Copy exactly the lines from the beginning of the data down to and including the line holding "[[frond_of(kind, k, way)", without any pictures.
-.-.-
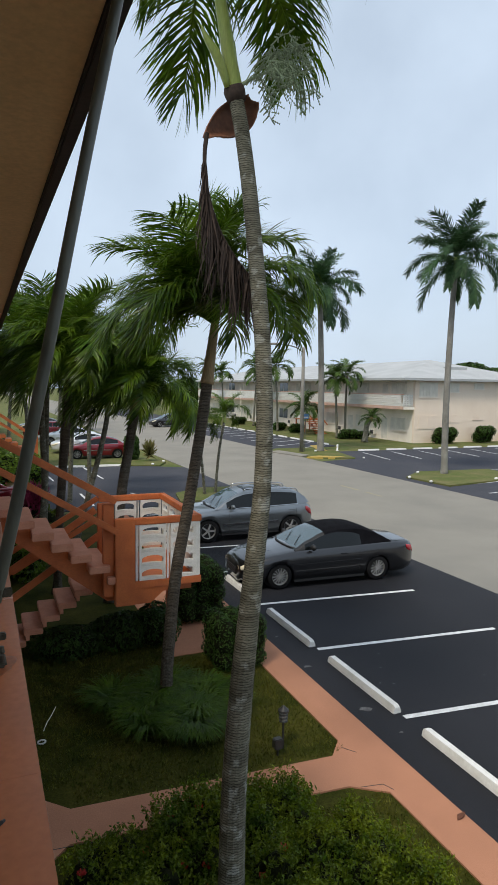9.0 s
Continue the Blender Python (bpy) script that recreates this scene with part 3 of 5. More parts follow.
FRONDS = {kind: [[frond_of(kind, k, way) for way in range(WAYS)] for k in range(len(SPECS[kind]))] for kind in ("near", "royal", "small")}


def palm(ctrl, r0, r1, kind="near", count=14, size=1.0, seed=0, bark="bark_grey", shaft=0.6, shaft_material="shaft_green", label="", group="palms", sides=14, lean=(0, 0), spread=(0.0, 1.0), shaft_way=None, girth=None):
    """A palm: ringed tapering trunk along ctrl, crownshaft, and single leaves. girth: radii along the trunk, evenly spaced."""
    rng = random.Random(seed)
    base = Vector(ctrl[0])
    tree = thing("palm_tree", label or "tall palm tree with a ringed grey trunk", "palm tree", base, group)
    loc = [Vector(c) - base for c in ctrl]
    length = sum((b - a).length for a, b in zip(loc, loc[1:]))
    n = max(16, int(length / (0.0125 if kind == "near" else 0.2)))
    pts = curve_points(loc, n)
    rad = []
    for i in range(n + 1):
        s = i / n
        if girth:
            k = min(int(s * (len(girth) - 1)), len(girth) - 2)
            r = girth[k] + (girth[k + 1] - girth[k]) * (s * (len(girth) - 1) - k)
        else:
            r = r0 + (r1 - r0) * s ** 0.8 + r0 * 0.35 * max(0, 1 - s * length / 0.35) ** 2
        rad.append(r * (1 + (rng.uniform(-0.016, 0.012) if kind == "near" else 0.015 * (-1) ** i)))
    part("trunk", tube(bmesh.new(), pts, rad, sides), bark, tree, smooth=kind != "near")
    top = pts[-1]
    d = (pts[-1] - pts[-3]).normalized()
    if shaft_way:
        d = Vector(shaft_way).normalized()
    if shaft:
        sp = [top - d * 0.04, top + d * shaft * 0.15, top + d * shaft * 0.5, top + d * shaft]
        part("crownshaft", tube(bmesh.new(), curve_points(sp, 10), [r1 * (1.25 - 0.55 * i / 10) for i in range(11)], 12), shaft_material, tree, smooth=True)
        top = top + d * shaft
    meshes = FRONDS[kind]
    for i in range(count):
        u = (i + 0.5) / count
        u = spread[0] + (spread[1] - spread[0]) * u
        az = (i * 137.5 + rng.uniform(-18, 18)) % 360
        way = int(az / 360 * WAYS + 0.5) % WAYS
        me = meshes[min(int(u * len(meshes)), len(meshes) - 1)][way]
        s = size * rng.uniform(0.85, 1.12)
        m = Matrix.Translation(top - d * 0.12 * u) @ pose(0, 0, 0, lean[0] + rng.uniform(-8, 8), lean[1] + rng.uniform(-8, 8), 0) @ pose(0, 0, 0, 0, 0, az) @ Matrix.Diagonal((s, s, s, 1))
        share("frond", me, m, tree)
    return tree, top


# tall slender palm close to the railing
palm_a, top_a = palm([(0.3, 1.93, 0.0), (0.355, 2.05, 0.87), (0.409, 2.15, 1.547), (0.527, 2.3, 2.327), (0.674, 2.42, 3.277), (0.794, 2.52, 4.103), (0.862, 2.7, 5.095), (0.85, 2.95, 6.31), (0.802, 3.08, 7.072), (0.734, 3.15, 7.556)],
                     0.12, 0.068, "near", 12, 1.12, 5, shaft=1.1, label="slender palm with ringed grey trunk and green crownshaft", spread=(0.3, 0.82), shaft_way=(-0.091, 0, 0.467), girth=(0.13, 0.112, 0.106, 0.103, 0.088, 0.077, 0.074, 0.072, 0.070, 0.068))
base_a = Vector((0.48, 2.35, 0.0))
DROP = Vector((0.015, 0, -0.07))
# the crown's loose parts were drawn round an upright trunk; this seats them on the leaning one
SEAT = Matrix.Translation(-palm_a.matrix_basis.translation) @ Matrix.Translation((-1.65, -2.4, 4.88)) @ Matrix.Scale(1.168, 4) @ Matrix.Translation((1.65, 2.4, -4.88)) @ Matrix.Translation(base_a)
A_AT = lambda x, y, z: (-1.46 + (x + 1.46) * 0.898, 2.35 + (y - 2.9) * 0.9, 4.86 + (z - 4.86) * 0.898)
# the dead leaf that hangs from the crown
bm = bmesh.new()
shell = curve_points([(0.57, 2.43, 7.27), (0.545, 2.46, 7.225), (0.464, 2.47, 7.131), (0.326, 2.44, 7.03), (0.215, 2.40, 6.951), (0.125, 2.36, 6.86)], 20)
girth = curve_points([(0.05, 0, 0), (0.095, 0, 0), (0.135, 0, 0), (0.118, 0, 0), (0.062, 0, 0), (0.014, 0, 0)], 20)
prev = None
for i, p in enumerate(shell):
    w = girth[i].x
    t = (shell[min(i + 1, 20)] - shell[max(i - 1, 0)]).normalized()
    sd = Vector((0, 1, 0)).cross(t).normalized()
    row = [bm.verts.new(p + w * math.cos(ang) * sd + Vector((0, 0.75 * w * math.sin(ang) + 0.006 * math.sin(9 * i + 5 * ang), 0)) + DROP - base_a) for ang in [math.pi * k / 12 for k in range(13)]]
    if prev:
        for k in range(12):
            bm.faces.new((prev[k], prev[k + 1], row[k + 1], row[k]))
    prev = row
dead = part("dead_leaf", bm, mat("dead_sheath", (0.21, 0.085, 0.045), 0.6, 0.25, 4, 30, 0.4, col2=(0.09, 0.045, 0.033)), palm_a, "brown papery dead leaf base", smooth=True)
sol = dead.modifiers.new("thickness", "SOLIDIFY")
sol.thickness = 0.012
rng = random.Random(7)
bm = bmesh.new()
rach = curve_points([A_AT(*p) for p in ((0.30, 2.77, 7.0), (0.285, 2.78, 6.8), (0.31, 2.78, 6.55), (0.42, 2.8, 6.25), (0.57, 2.8, 6.02), (0.74, 2.84, 5.86))], 40)
tube(bm, [p - base_a for p in rach], [0.018 - 0.013 * i / 40 for i in range(41)], 6)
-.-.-
• Result
9.0 s
Continue the Blender Python (bpy) script that recreates this scene with part 3 of 5. More parts follow.
FRONDS = {kind: [[frond_of(kind, k, way) for way in range(WAYS)] for k in range(len(SPECS[kind]))] for kind in ("near", "royal", "small")}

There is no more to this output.